Apollo Sze, Cheung Sha Wan
Setting a bad example for our youth
The Independent Commission Against Corruption continues to investigate allegations of vote-rigging in last month's district council elections.
Any act of vote-rigging is totally unacceptable. Corrupt elections can only harm the prosperity of Hong Kong.
There is always a risk that people who win thanks to vote-rigging will put their personal interests ahead of the needs of their constituents.
People who have acted dishonestly in the past and got away with it will continue with these practices. They will hide their wrongdoing and could do untold damage.
Candidates elected as district councillors are there to serve Hong Kong citizens, not themselves. They should be helping residents in their districts with their problems and complaints, and making improvements to the district.
People who are convicted of vote-rigging set a bad example to all citizens. But I am particularly concerned about the effect this would have on vulnerable youngsters.
If teenagers see that adults in positions of responsibility and trust have acted dishonestly, what effect will that have on their values?
We should not forget that they are the future pillars of society.
A corrupt electoral process damages society. All that Hong Kong people want is to see fair elections.
Leung Ka-kei, Kwai Chung
Factoring in world's complexities
I was pleased to see the correction made to the article ('Reluctant superpower?' December 6).

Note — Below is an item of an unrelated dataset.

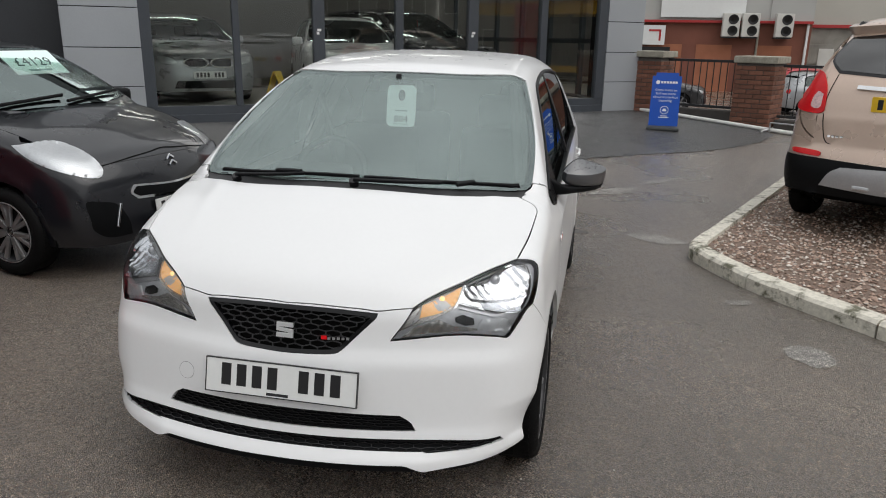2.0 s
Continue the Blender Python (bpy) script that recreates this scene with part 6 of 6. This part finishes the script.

The article had wrongly attributed me as saying 'Politically, Washington is still the moral leader in a world dominated by free-market economies and democracies, while the Communist Party of China is still struggling for survival due to its lack of legitimacy'.
I have in fact argued the opposite over the past decade while writing as both a China economist and author on China's relations with the Middle East. Indeed, my book, published in 2009, was titled How a rising Middle East is turning away from the West and rediscovering China, underscoring the changing balance of power.
Talk of a single country being a 'moral leader' is simply incorrect.
The world is instead an increasingly complex place, as are the choices between appropriate economic and political systems.